Mantovano, 49 anni, Paganella è considerato nel Carroccio il capo-ombra, l’uomo a cui Salvini chiede consiglio sulle questioni che contano. L’alter ego del vicesegretario, insomma. Perché il vicesegretario, quello vero, è Andrea Crippa, da Lissone. Non da meno del gemello quanto a simpatie per Putin. Trentasette anni, già assistente parlamentare di Salvini a Strasburgo, mentre Savoini brigava con il presidente russo, nel novembre del 2018 lui gemellava il movimento giovanile della Lega con la Giovane Guardia di Russia Unita.
La notizia venne rilanciata anche dalla Tass. Nelle scorse ore di fronte, alla morte di Navalny, Crippa ha invitato alla prudenza nell’accusare Putin. “È prematuro additare colpevoli, aspettiamo che si faccia chiarezza”, ha detto. Crippa è considerato un avanguardista salviniano, l’uomo che fa il lavoro – ingrato, forse – di esprimere posizioni imbarazzanti per Salvini.
Tra i leghisti morbidi con Mosca possiamo annoverare Massimiliano Romeo, capogruppo per il Carroccio al Senato. Uno che ogni tanto chiede lo stop alle armi a Kiev e che durante le comunicazioni della presidente del Consiglio in vista di un incontro Ue fece mettere a verbale le seguenti parole: “Pensate che basti mandare più missili e carri armati per mettere all’angolo una potenza nucleare guidata da un uomo disposto a tutto? Volete battere militarmente la Russia?”. Non siamo ai livelli dell’associazione Lombardia-Russia, ma il senso del messaggio non sfugge.
Ma non tutti i putiniani sono rimasti vicini al leader del Carroccio. Paolo Grimoldi è passato alle cronache per aver proposto nel 2015 ai colleghi parlamentari di tutti i partiti la creazione di un intergruppo intitolato “Gli amici di Putin”.

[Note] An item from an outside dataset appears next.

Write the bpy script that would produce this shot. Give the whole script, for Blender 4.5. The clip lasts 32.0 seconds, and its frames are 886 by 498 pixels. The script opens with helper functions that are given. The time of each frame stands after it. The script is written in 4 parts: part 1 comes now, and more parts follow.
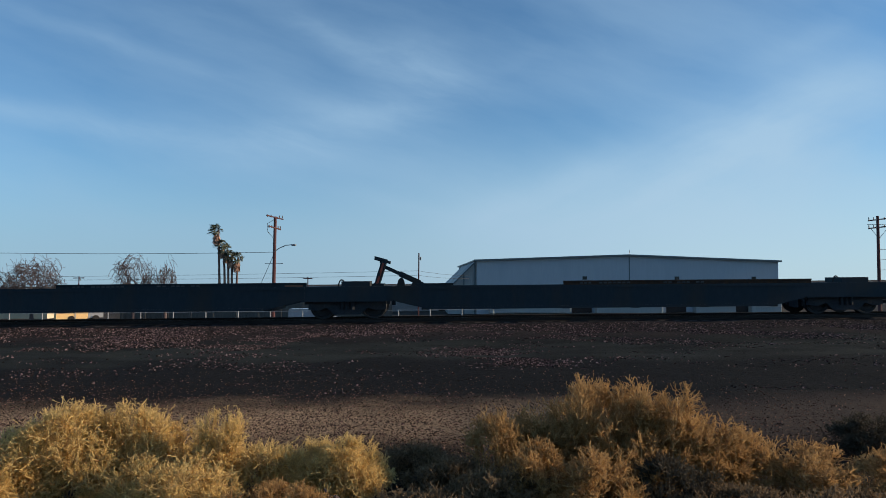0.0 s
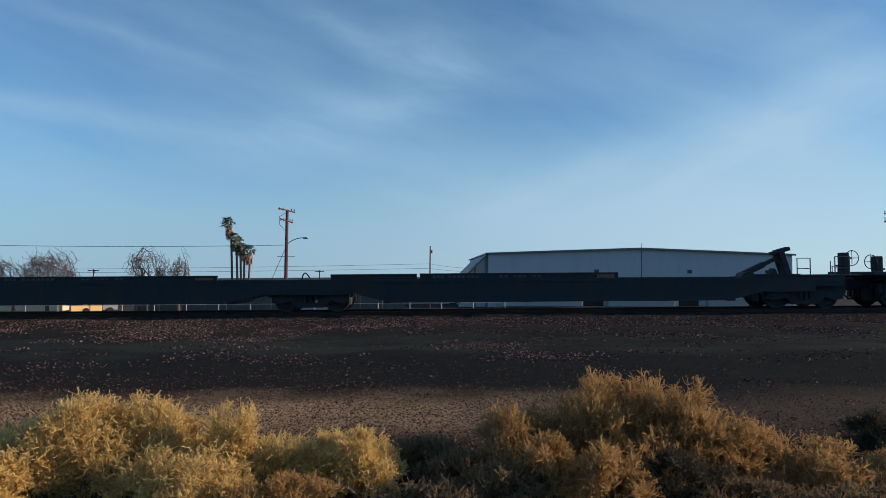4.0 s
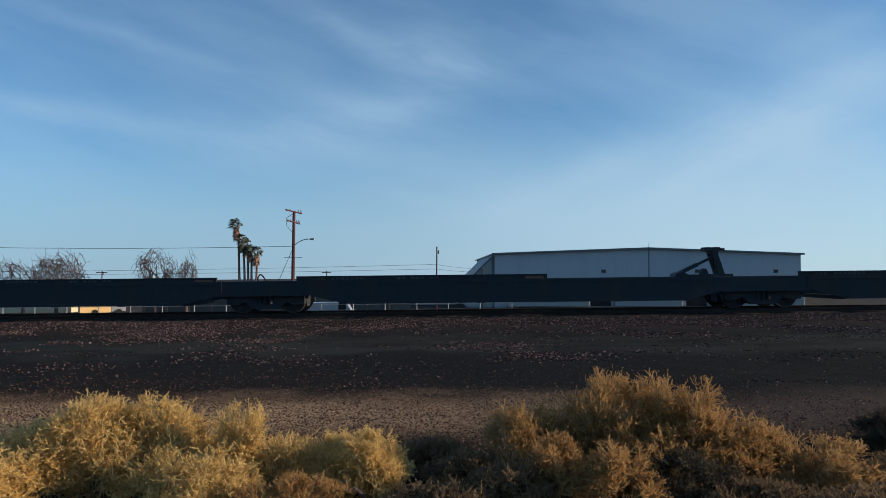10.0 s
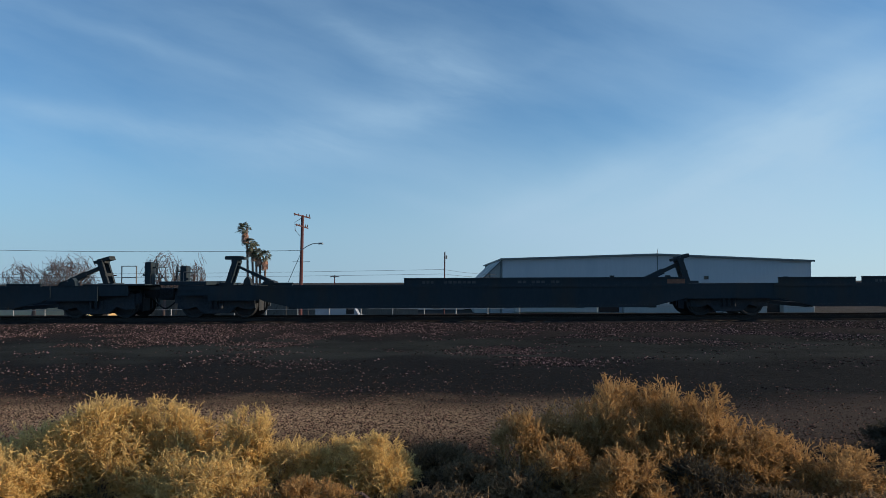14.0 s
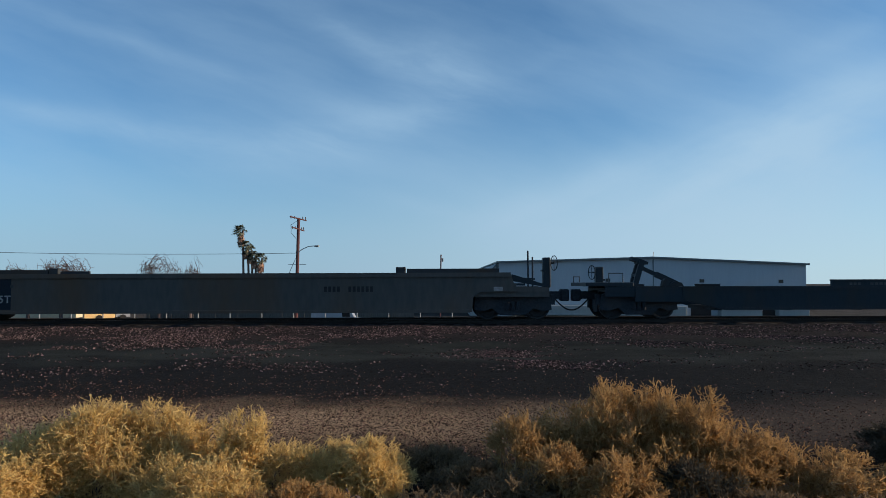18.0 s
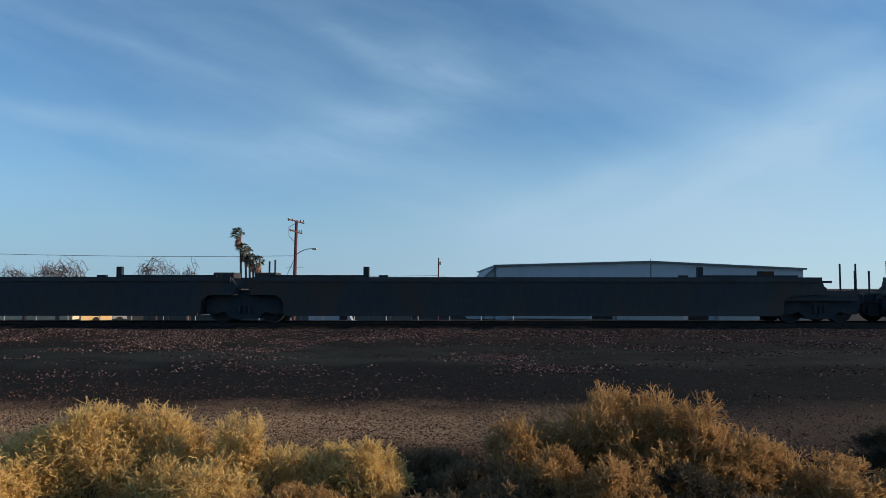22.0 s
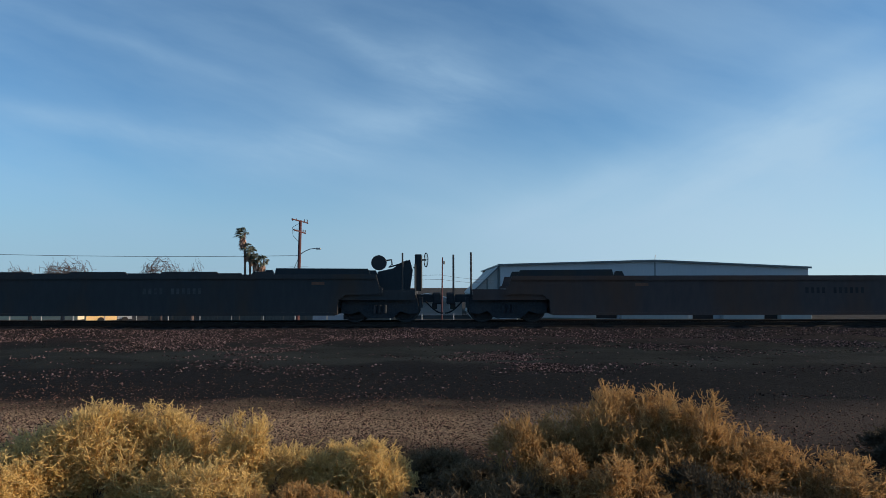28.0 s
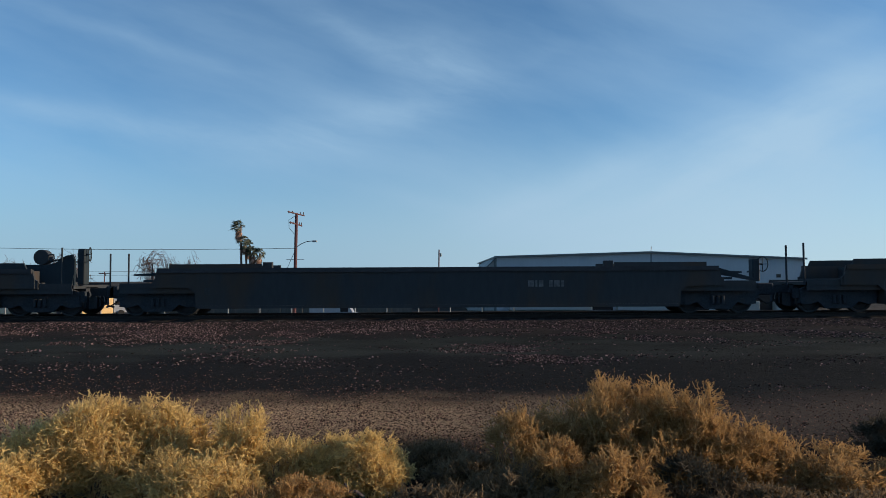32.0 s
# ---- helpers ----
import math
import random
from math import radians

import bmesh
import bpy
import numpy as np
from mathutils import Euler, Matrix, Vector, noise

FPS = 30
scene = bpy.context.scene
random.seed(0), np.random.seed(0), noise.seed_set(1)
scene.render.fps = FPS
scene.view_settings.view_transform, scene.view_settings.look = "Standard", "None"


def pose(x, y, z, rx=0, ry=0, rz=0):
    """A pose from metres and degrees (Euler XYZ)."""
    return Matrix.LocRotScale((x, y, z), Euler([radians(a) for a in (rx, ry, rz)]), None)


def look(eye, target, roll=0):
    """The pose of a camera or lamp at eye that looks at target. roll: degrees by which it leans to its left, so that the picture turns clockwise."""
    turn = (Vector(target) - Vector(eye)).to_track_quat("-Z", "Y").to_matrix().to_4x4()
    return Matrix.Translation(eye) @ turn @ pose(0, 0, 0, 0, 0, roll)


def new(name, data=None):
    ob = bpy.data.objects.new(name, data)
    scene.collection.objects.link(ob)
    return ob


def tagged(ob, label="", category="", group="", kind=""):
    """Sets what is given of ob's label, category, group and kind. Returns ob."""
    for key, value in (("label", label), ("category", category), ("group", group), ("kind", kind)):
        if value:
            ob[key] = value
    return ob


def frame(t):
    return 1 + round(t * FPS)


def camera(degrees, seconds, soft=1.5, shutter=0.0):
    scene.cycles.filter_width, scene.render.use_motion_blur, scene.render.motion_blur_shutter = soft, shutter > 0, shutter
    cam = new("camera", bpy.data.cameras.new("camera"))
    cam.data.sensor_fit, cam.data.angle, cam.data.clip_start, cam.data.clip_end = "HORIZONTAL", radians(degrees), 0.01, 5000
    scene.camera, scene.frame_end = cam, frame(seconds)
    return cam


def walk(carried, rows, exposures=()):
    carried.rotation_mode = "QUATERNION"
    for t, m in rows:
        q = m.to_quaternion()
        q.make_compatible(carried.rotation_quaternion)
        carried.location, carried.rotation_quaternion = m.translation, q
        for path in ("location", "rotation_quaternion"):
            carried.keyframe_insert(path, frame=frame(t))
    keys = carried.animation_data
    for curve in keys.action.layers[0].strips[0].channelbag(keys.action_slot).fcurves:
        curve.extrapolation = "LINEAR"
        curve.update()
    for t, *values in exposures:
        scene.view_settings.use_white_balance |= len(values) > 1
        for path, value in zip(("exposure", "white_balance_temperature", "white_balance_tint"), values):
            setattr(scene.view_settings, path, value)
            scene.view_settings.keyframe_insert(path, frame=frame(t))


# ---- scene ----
# The watcher stands still by the line and only turns a little: seconds, yaw, pitch, roll in degrees.
EYE = (0.0, 0.0, 2.0)
TURNS = [
    (0, -1.93, 2.69, 0.47),
    (0.5, -1.88, 2.53, 0.55),
    (1, -1.64, 2.70, 0.46),
    (1.5, -1.78, 2.42, 0.43),
    (2, -1.65, 2.49, 0.10),
    (2.5, -1.09, 2.34, 0.22),
    (3, -1.09, 2.45, 0.26),
    (3.5, -0.92, 2.18, 0.39),
    (5.5, -1.26, 2.02, 0.29),
    (6, -1.06, 1.81, 0.40),
    (6.5, -0.66, 2.01, 0.13),
    (7, -0.37, 2.60, -0.06),
    (7.5, -0.53, 2.77, 0.10),
    (8, -0.38, 2.65, 0.33),
    (8.5, -0.54, 2.77, 0.39),
    (9, -0.50, 3.05, 0.15),
    (9.5, -0.43, 2.67, 0.25),
    (10, -0.40, 2.16, 0.59),
    (10.5, -0.29, 2.68, 0.12),
    (11, -0.10, 2.48, 0.45),
    (11.5, -0.25, 2.53, 0.50),
    (12, -0.52, 2.39, 0.38),
    (12.5, -0.27, 2.39, 0.24),
    (13, 0.12, 2.34, 0.29),
    (13.5, -0.06, 2.57, 0.08),
    (14, 0.26, 2.59, 0.26),
    (14.5, 0.18, 2.65, 0.34),
    (16.5, -0.33, 2.69, 0.40),
    (17, -0.04, 2.93, 0.33),
    (17.5, -0.14, 3.09, 0.32),
    (18, -0.07, 2.83, 0.19),
    (18.5, -0.17, 2.57, 0.29),
    (19, 0.00, 2.90, 0.20),
    (19.5, -0.09, 2.94, 0.24),
    (20, -0.22, 3.21, 0.06),
    (20.5, -0.21, 2.97, 0.19),
    (21, -0.09, 2.73, 0.36),
    (21.5, -0.03, 2.76, 0.26),
    (22, -0.27, 3.11, -0.04),
    (22.5, 0.14, 3.04, 0.21),
    (23, 0.20, 3.11, 0.23),
    (23.5, -0.17, 2.87, 0.34),
    (24, -0.31, 3.12, 0.22),
    (24.5, -0.26, 3.05, 0.37),
    (25, -0.25, 3.17, 0.19),
    (25.5, -0.40, 3.09, 0.03),
    (27.5, 0.17, 2.92, 0.31),
    (28, 0.06, 3.06, 0.10),
    (28.5, 0.08, 2.79, 0.33),
    (29, 0.01, 2.58, 0.32),
    (29.5, -0.29, 2.85, 0.10),
    (30, -0.25, 2.85, 0.33),
    (30.5, -0.23, 2.70, 0.15),
    (31, -0.70, 2.69, 0.11),
    (31.5, -0.49, 2.81, -0.05),
    (32, -0.23, 2.40, 0.28),
]
cam = camera(66.5, 32.0, soft=0.8)
walk(cam, [(t, pose(*EYE, 90 + pitch, roll, yaw)) for t, yaw, pitch, roll in TURNS])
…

Non della Russia, ma proprio “amici di Putin”. Nel dicembre del 2014 la cosa indignò a tal punto i deputati – da Sel fecero partire un’interrogazione parlamentare – che l’iniziativa restò lettera morta. Nel frattempo Grimoldi è diventato il più feroce oppositore interno di Salvini, al quale chiede la convocazione urgente di un congresso. In Russia non avrebbe potuto farlo.